#### The task
Select all lines in the records that include "with".

#### Record extracts
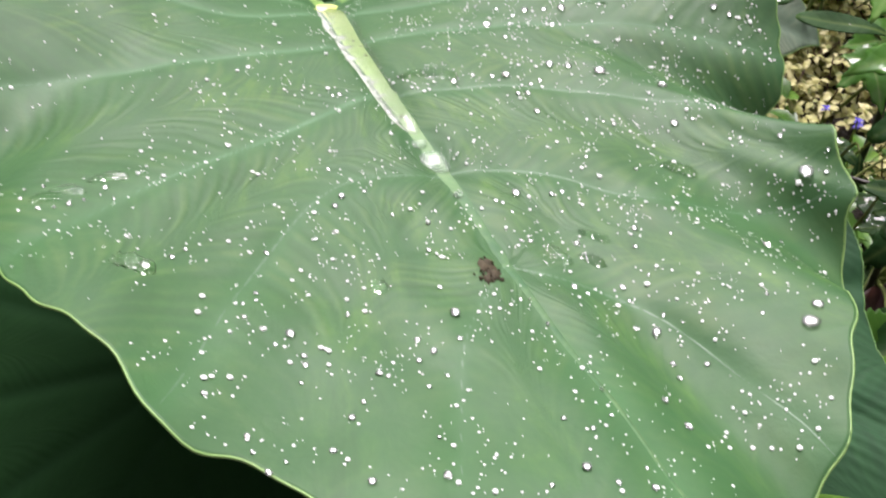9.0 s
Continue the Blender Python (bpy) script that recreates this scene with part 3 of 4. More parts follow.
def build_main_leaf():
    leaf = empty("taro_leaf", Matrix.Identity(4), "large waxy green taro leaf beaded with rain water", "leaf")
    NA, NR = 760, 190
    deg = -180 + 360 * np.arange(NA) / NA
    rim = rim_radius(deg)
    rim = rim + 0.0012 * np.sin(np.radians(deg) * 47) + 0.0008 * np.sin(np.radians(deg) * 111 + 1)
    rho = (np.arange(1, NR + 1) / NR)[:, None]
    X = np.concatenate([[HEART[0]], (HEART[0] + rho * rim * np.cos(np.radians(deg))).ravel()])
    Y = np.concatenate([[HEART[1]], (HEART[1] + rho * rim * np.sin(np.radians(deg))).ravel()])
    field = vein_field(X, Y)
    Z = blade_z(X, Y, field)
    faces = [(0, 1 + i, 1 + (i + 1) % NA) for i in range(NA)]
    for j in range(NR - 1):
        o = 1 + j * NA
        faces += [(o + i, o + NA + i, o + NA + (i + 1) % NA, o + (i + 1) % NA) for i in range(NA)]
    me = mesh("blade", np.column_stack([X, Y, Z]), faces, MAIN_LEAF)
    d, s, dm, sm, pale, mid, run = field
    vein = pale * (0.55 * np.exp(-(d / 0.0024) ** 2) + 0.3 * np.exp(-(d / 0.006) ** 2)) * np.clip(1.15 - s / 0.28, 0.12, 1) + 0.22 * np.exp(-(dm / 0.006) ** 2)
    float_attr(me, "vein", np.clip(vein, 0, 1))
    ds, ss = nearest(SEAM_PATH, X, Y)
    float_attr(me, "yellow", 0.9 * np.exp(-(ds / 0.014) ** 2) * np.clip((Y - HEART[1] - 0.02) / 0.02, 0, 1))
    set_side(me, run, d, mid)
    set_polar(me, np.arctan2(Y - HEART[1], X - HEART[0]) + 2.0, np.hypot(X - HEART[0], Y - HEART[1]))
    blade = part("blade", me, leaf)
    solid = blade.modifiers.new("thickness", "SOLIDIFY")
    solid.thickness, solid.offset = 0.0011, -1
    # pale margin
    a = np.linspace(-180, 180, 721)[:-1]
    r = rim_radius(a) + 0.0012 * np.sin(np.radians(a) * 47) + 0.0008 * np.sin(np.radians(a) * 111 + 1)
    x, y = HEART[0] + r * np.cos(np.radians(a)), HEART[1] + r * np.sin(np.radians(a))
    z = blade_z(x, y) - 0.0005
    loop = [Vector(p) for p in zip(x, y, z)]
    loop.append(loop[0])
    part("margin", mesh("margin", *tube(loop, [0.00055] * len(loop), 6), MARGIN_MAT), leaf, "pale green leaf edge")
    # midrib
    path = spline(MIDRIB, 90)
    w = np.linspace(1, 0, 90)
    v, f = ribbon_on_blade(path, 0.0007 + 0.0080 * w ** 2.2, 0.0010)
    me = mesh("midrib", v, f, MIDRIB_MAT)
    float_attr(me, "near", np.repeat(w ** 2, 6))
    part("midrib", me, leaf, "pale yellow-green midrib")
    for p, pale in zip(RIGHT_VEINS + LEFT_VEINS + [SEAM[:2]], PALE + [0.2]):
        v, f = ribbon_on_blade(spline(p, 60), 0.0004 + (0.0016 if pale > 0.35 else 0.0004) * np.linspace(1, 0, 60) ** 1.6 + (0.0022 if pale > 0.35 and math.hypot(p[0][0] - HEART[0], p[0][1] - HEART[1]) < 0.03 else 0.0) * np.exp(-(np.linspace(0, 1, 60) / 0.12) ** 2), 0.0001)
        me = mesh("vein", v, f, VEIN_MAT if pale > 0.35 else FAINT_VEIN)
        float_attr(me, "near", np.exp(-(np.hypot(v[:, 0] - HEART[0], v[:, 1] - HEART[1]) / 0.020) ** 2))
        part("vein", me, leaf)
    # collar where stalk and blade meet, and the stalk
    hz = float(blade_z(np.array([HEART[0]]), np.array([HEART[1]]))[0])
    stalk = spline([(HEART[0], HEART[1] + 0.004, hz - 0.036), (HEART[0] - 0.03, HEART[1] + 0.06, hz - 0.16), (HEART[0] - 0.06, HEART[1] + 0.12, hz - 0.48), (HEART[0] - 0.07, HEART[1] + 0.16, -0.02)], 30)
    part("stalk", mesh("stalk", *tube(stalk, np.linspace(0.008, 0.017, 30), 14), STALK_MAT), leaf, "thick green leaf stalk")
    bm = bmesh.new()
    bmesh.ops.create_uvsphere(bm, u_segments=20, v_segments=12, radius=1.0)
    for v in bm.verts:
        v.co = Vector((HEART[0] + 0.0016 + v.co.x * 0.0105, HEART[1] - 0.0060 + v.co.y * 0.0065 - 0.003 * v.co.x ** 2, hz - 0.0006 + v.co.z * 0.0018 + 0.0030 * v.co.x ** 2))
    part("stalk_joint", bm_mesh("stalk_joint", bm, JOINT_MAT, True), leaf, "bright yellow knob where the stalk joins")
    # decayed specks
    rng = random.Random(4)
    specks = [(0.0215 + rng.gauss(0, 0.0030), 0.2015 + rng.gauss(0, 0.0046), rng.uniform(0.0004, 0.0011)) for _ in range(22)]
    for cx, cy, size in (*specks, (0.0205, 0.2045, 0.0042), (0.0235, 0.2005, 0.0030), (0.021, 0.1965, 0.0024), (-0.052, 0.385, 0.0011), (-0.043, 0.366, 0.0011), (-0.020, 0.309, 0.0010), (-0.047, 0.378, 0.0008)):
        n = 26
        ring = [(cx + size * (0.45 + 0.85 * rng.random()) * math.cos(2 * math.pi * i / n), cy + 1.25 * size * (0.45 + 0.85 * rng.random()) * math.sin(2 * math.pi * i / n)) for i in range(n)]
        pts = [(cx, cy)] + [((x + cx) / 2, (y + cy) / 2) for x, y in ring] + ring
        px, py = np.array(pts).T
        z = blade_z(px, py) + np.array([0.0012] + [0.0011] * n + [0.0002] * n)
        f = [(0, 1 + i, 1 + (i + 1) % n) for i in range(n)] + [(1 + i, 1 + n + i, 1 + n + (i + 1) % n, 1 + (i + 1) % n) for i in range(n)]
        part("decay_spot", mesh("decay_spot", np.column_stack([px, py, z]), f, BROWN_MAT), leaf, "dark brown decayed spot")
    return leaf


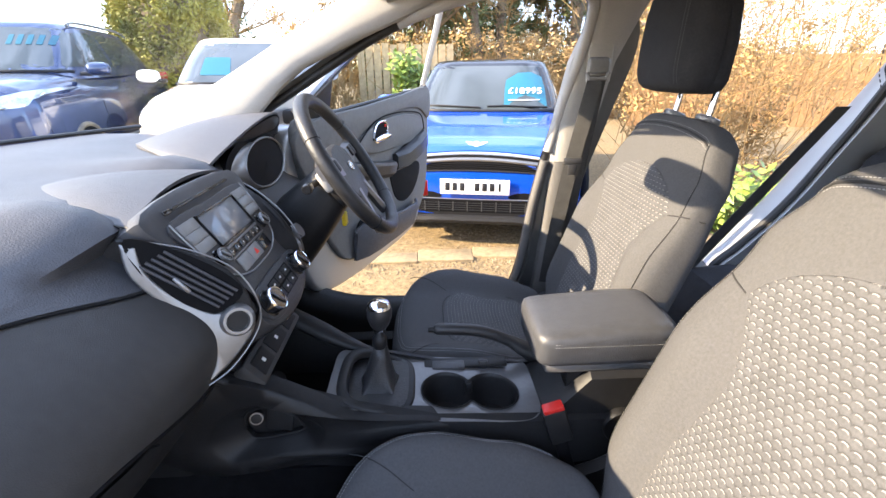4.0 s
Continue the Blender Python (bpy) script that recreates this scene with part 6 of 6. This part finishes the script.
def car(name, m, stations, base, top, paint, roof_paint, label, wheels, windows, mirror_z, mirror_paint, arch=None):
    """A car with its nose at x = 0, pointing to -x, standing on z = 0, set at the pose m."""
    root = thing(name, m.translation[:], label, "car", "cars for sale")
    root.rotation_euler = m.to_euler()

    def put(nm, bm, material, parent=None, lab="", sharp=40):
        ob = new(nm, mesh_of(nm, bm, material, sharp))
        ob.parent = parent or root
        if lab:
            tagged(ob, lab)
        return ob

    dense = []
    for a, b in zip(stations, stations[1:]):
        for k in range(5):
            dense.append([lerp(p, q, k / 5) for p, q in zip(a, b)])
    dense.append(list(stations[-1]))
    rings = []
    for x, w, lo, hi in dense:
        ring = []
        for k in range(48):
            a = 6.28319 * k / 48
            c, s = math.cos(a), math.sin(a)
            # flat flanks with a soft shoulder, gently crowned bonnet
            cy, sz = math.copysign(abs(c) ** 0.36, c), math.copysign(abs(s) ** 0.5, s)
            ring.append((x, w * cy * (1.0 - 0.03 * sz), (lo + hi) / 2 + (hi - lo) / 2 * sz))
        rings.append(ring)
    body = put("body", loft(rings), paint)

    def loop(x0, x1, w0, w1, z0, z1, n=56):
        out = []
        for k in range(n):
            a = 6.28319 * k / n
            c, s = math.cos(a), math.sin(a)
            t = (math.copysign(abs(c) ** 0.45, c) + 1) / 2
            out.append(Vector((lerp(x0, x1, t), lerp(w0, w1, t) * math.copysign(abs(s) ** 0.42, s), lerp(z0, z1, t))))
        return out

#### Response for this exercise
Continue the Blender Python (bpy) script that recreates this scene with part 3 of 4. More parts follow.
    leaf = empty("taro_leaf", Matrix.Identity(4), "large waxy green taro leaf beaded with rain water", "leaf")
Continue the Blender Python (bpy) script that recreates this scene with part 6 of 6. This part finishes the script.
    """A car with its nose at x = 0, pointing to -x, standing on z = 0, set at the pose m."""
            # flat flanks with a soft shoulder, gently crowned bonnet